Budgeting is usually a costly process. It also consumes a lot of management and staff time. This is because the formulation of a plan requires the use of professionals who have a good comprehension of the needs of the company. A lot of time is wasted especially during revision of the budgets. It requires the employment of financial analysts, economists, risk managers, statisticians among other professionals in order to come up with proper budgets. The opportunity cost involved in budgeting is significantly high. The time and resources that are used by the budgeting staff can in fact be used for other productive ventures of the company.
Budgeting often leads to distortion of decisions. This is because the future is always unpredictable and the management cannot determine for certain future outcomes. This is a cause of inaccuracies and errors which affects the quality of decision making by the management.
Budgets lead to inflexibility in the management of the company. This is because contemporary business is usually exposed to unanticipated dynamics and complexities. It therefore becomes important for the management of the company to respond to these situations promptly. The problem is that budgeting limits such intervention because it is in itself rigid and inflexible. The budgets are to be followed to the latter and this reduces the managers’ powers to intervene to order to correct the emerging problems.

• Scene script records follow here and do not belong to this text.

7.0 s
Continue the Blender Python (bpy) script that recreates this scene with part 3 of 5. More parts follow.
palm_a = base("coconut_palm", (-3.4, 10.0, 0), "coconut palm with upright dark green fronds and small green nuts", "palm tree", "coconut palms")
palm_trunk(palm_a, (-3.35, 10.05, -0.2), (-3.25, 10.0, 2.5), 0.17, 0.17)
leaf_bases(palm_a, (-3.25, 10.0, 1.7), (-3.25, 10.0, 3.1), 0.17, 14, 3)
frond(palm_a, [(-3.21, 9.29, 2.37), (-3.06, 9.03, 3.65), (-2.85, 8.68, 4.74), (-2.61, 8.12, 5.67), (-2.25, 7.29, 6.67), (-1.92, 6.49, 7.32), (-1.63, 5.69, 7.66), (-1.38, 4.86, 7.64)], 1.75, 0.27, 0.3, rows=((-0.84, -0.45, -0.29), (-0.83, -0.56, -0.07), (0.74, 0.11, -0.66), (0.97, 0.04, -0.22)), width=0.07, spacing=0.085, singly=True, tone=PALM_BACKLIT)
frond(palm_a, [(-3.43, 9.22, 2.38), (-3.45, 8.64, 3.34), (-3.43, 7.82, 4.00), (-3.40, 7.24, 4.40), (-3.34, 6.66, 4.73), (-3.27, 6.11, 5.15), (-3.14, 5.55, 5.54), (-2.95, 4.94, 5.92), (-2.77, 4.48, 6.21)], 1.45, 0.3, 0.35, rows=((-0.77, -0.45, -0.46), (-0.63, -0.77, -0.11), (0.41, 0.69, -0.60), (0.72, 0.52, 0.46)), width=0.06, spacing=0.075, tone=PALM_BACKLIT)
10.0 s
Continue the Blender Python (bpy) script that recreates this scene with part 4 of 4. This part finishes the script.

In conclusion, the budgeting remains an important aspect of any organization. It can act as a success factor if monitored and controlled closely. Budgets can be used as motivational tools for employees, tools for moving the organization toward a common direction and fostering future-orientation within the organization. However, the rigidity and uncertainty associated with budgets often constrain the effectiveness of budgets thus reduce organizational efficiency. Modern business involves a lot of dynamics and complexities that lead to technicalities in operating the business. If companies can along some flexibility in their budgets, then room can be created for adjustments. Managers have to be inclusive and flexible in order to ensure attainment of the goals and objectives of the company.